Выше приводились проникновенные слова Пришвина о том, что он «при встрече с любой народностью – англичанином, французом, татарином, немцем, мордвином, лопарем – всегда чувствовал в чем-то их превосходство». Это чрезвычайно существенный момент проблемы; дело в том, что равенство народов невозможно, немыслимо как некое тождество. Для подлинного установления равенства и братства необходимо увидеть и признать определенное превосходство другого народа.
Это отнюдь не означает какого-либо умаления своего народа. Тот же Пришвин, выражая неудовлетворенность рассказом Горького «О любви», писал ему: «Это могли бы написать и французы», утверждая тем самым «литературное» превосходство русской культуры. Вместе с тем в своем великолепном «Черном арабе», изображающем Казахстан, или в дальневосточной повести «Жень-шень» Пришвин воплотил дух безусловного братства с народами Азии.
Подлинное превосходство русских и состоит, если уж на то пошло, в способности подлинного братства с любым народом, которая, в свою очередь, опирается на способность (необходимую способность) из глубины духа признать определенное превосходство другого народа, что так прекрасно выразил Пришвин.
* * *Но обратимся к самой проблеме Азии; глубокое ее осмысление – особенно сложная, важная и насущная задача. Дело в том, что за два столетия самого активного «европеизма» отечественное сознание подверглось очень сильному воздействию западного отношения к Азии, о чем с такой тревогой говорил перед смертью Достоевский.
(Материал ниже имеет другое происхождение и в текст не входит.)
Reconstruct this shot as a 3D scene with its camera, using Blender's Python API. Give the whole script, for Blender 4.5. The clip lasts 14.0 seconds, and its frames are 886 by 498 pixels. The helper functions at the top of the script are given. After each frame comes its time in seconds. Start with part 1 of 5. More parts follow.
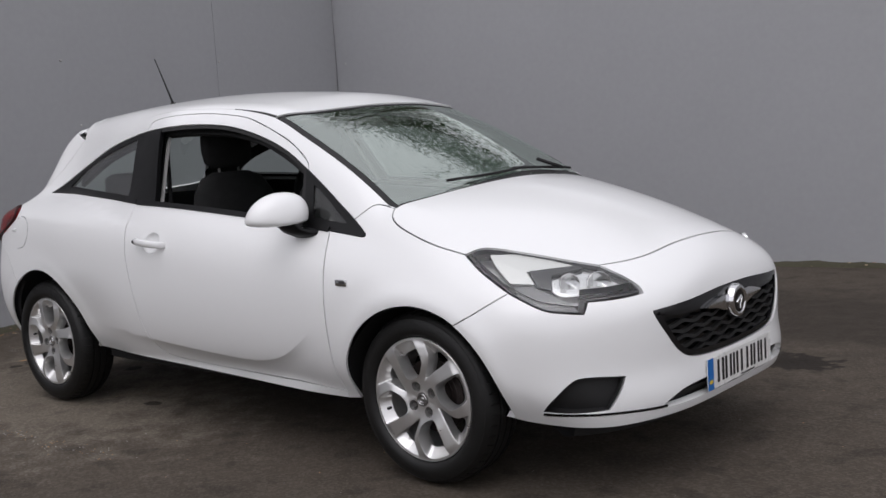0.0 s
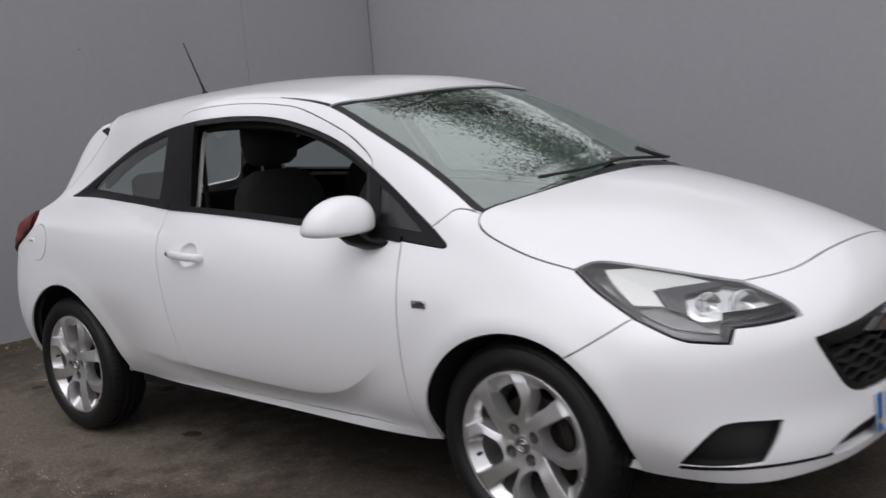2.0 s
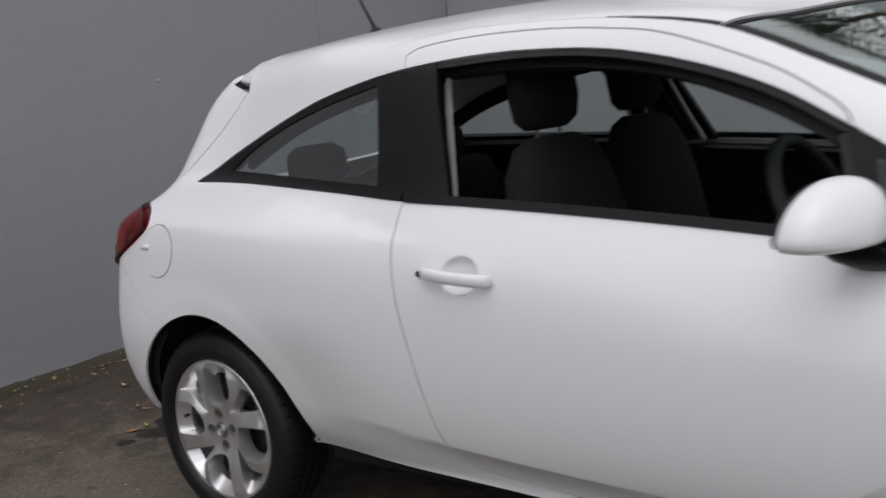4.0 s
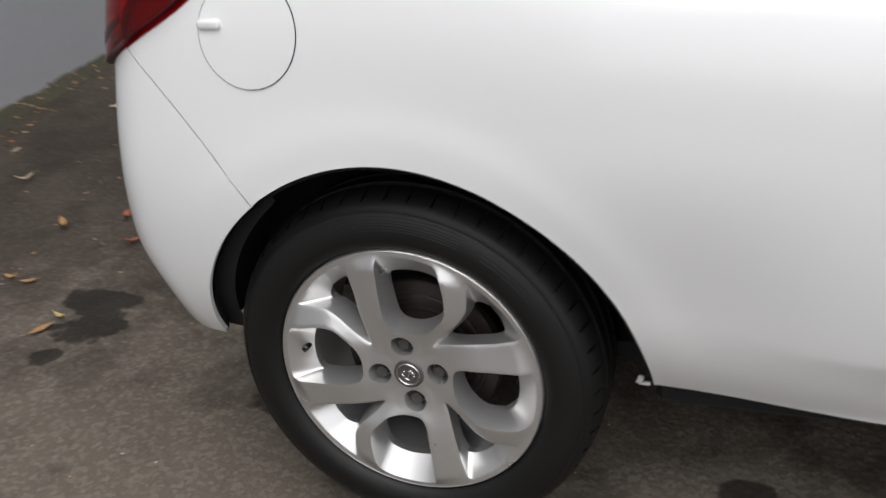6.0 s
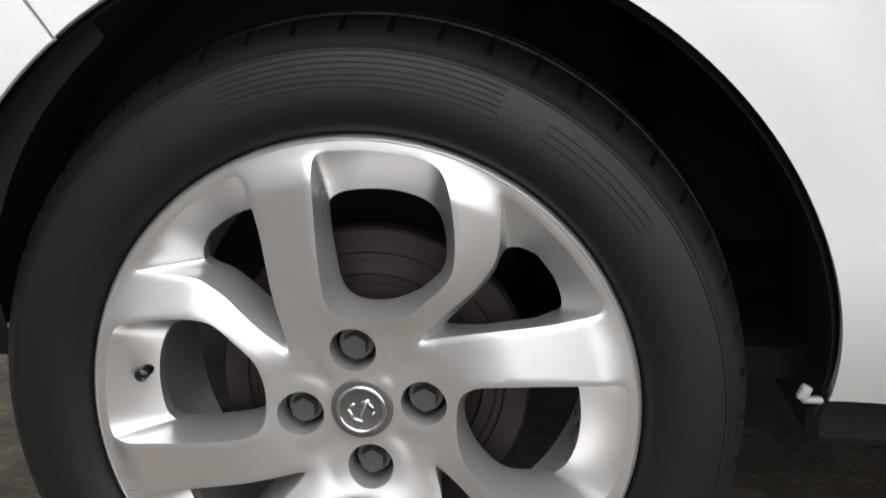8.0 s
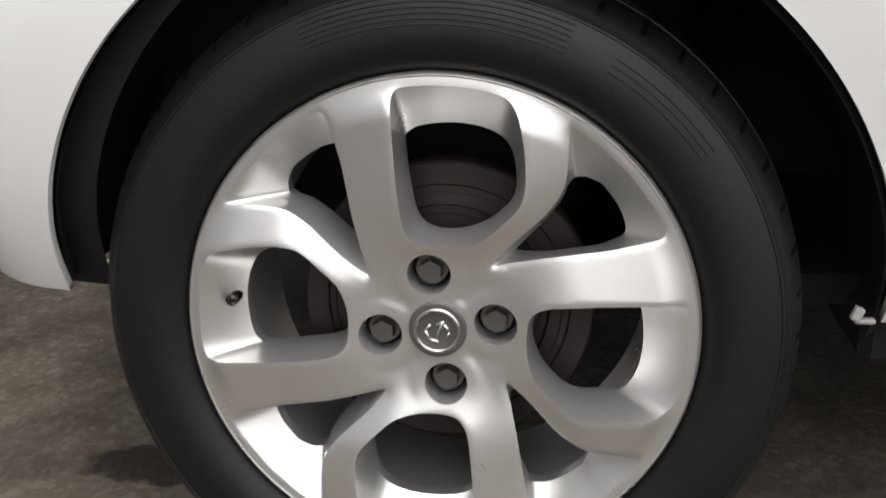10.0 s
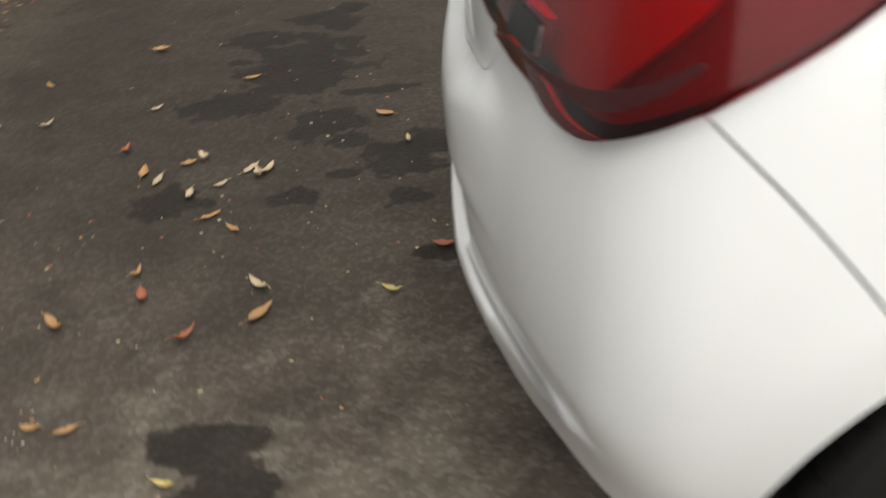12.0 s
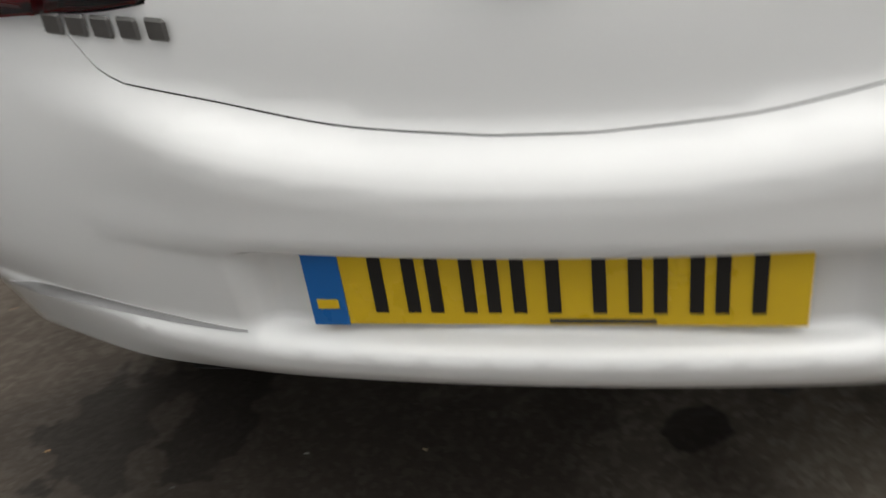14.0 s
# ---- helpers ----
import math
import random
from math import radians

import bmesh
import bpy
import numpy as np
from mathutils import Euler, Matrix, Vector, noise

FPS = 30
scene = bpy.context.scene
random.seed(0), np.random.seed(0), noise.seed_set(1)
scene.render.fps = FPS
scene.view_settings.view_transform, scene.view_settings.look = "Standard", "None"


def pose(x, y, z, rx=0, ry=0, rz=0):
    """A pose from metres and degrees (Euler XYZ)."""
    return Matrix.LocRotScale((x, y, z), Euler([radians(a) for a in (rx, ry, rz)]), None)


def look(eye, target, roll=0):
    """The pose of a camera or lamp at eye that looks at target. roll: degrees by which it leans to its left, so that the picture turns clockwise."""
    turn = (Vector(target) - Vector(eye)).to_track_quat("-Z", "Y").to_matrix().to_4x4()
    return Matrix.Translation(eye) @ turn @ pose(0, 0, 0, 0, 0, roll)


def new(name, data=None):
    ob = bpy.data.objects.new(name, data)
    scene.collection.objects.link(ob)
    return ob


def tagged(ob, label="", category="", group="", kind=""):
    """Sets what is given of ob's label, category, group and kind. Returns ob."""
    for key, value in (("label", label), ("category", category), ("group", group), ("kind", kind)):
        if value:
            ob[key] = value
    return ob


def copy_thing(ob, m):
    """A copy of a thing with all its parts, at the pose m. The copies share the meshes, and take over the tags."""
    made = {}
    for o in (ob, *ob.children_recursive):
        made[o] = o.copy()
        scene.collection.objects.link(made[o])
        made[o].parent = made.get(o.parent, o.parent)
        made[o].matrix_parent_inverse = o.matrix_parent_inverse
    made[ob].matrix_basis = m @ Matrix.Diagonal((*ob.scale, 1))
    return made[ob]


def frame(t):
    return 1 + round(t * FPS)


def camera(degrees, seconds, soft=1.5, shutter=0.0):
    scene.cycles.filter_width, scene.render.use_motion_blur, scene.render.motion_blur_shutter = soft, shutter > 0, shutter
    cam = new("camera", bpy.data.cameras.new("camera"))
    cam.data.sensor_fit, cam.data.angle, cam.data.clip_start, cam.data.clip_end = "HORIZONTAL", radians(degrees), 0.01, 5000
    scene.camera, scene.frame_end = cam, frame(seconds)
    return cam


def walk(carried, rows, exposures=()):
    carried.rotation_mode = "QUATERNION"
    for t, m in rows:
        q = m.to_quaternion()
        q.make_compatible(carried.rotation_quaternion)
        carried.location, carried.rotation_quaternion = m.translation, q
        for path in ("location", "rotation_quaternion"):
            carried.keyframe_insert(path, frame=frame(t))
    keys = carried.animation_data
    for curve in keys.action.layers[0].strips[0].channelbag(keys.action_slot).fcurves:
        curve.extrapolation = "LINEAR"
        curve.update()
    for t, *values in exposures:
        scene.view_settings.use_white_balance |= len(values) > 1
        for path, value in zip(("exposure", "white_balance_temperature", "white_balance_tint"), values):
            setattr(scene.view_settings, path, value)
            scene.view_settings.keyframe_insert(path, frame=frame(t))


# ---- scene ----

С наибольшей ясностью это выразилось в представлениях, сложившихся в России за XIII–XIX века о татаро-монголах, ставших ядром империи Батыя и его потомков, в вассальной зависимости от которой в XIII–XV веках находилась Русь. В принципе нет кардинального различия между этой империей и, скажем, империей Карла Великого, подчинившей себе европейские земли от Пиренеев до Дуная, народы – от арабов до чехов (можно взять и более поздний пример – империю Карла V). Однако в глазах Европы империя «азиатов» представала как нечто совершенно иное – чудовищное и, более того, «позорное» – именно потому, что дело шло об «азиатах».
Начиная с XVIII века такого рода восприятие азиатов в известной степени заразило и русское сознание. Ранее на Руси отнюдь не было этого специфического отношения к азиатам, в частности и к монголам.
В высшей степени характерно, что даже в пронизанной болью «Повести о разорении Рязани Батыем» образ монгольского вождя не лишен черт человечности: «И сказал царь Батый, глядя на тело Евпатьево: «О Коловрат Евпатий! Хорошо ты меня попотчевал с малой своею дружиною… Если бы такой вот служил у меня, – держал бы его у самого сердца своего». И отдал тело Евпатия оставшимся людям из его дружины… И велел царь Батый отпустить их и ничем не вредить им» (перевод Д.С. Лихачева).
Речь идет, разумеется, отнюдь не о каком-либо оправдании завоевателя. «Повесть о разорении Рязани Батыем» насквозь пронизана пафосом непримиримой борьбы с захватчиками, как и все другие произведения русской литературы XIII–XV веков, касающиеся монгольского нашествия. Но вместе с тем русское самосознание не разграничивало народы на «европейцев» и «азиатов»; любые завоеватели были неприемлемы, будь то немецкие рыцари или монгольские багатуры. Отношение к завоевателям определялось в русском сознании именно тем, что они завоеватели, однако это не вело к враждебности или хотя бы отчужденности в отношении какого-либо народа и его отдельных представителей.
С замечательной ясностью выразилось это даже и в судьбе потомков Батыя на Руси. Как известно, Русь окончательно освободилась от власти татаро-монголов в 1480 году, после бегства великого хана Золотой Орды Ахмата с реки Угры. И вот через каких-нибудь полвека сын племянника того самого Ахмата, Шах-Али (Шигалей), стал крупнейшим русским военачальником и командовал всей армией в Ливонской и Литовской войнах, а правнук Ахмата – Саин-Булат (Симеон Бекбулатович) был назначен главой Боярской думы и получил титул «великого князя всея Руси». И это всего лишь два выразительнейших примера из массы подобных. Такого рода судьбы представителей нерусских народов вообще-то вполне типичны: так, кабардинский князь Черкасский был фактически правителем при царе Михаиле Федоровиче, мордвин Никита Минов – патриархом всея Руси Никоном, ногаец Юсупов – главой Российской военной коллегии в начале XVIII века и т. п. Но судьбы потомков «заклятых» врагов Руси с особенной силой и очевидностью раскрывают природу русской всечеловечности.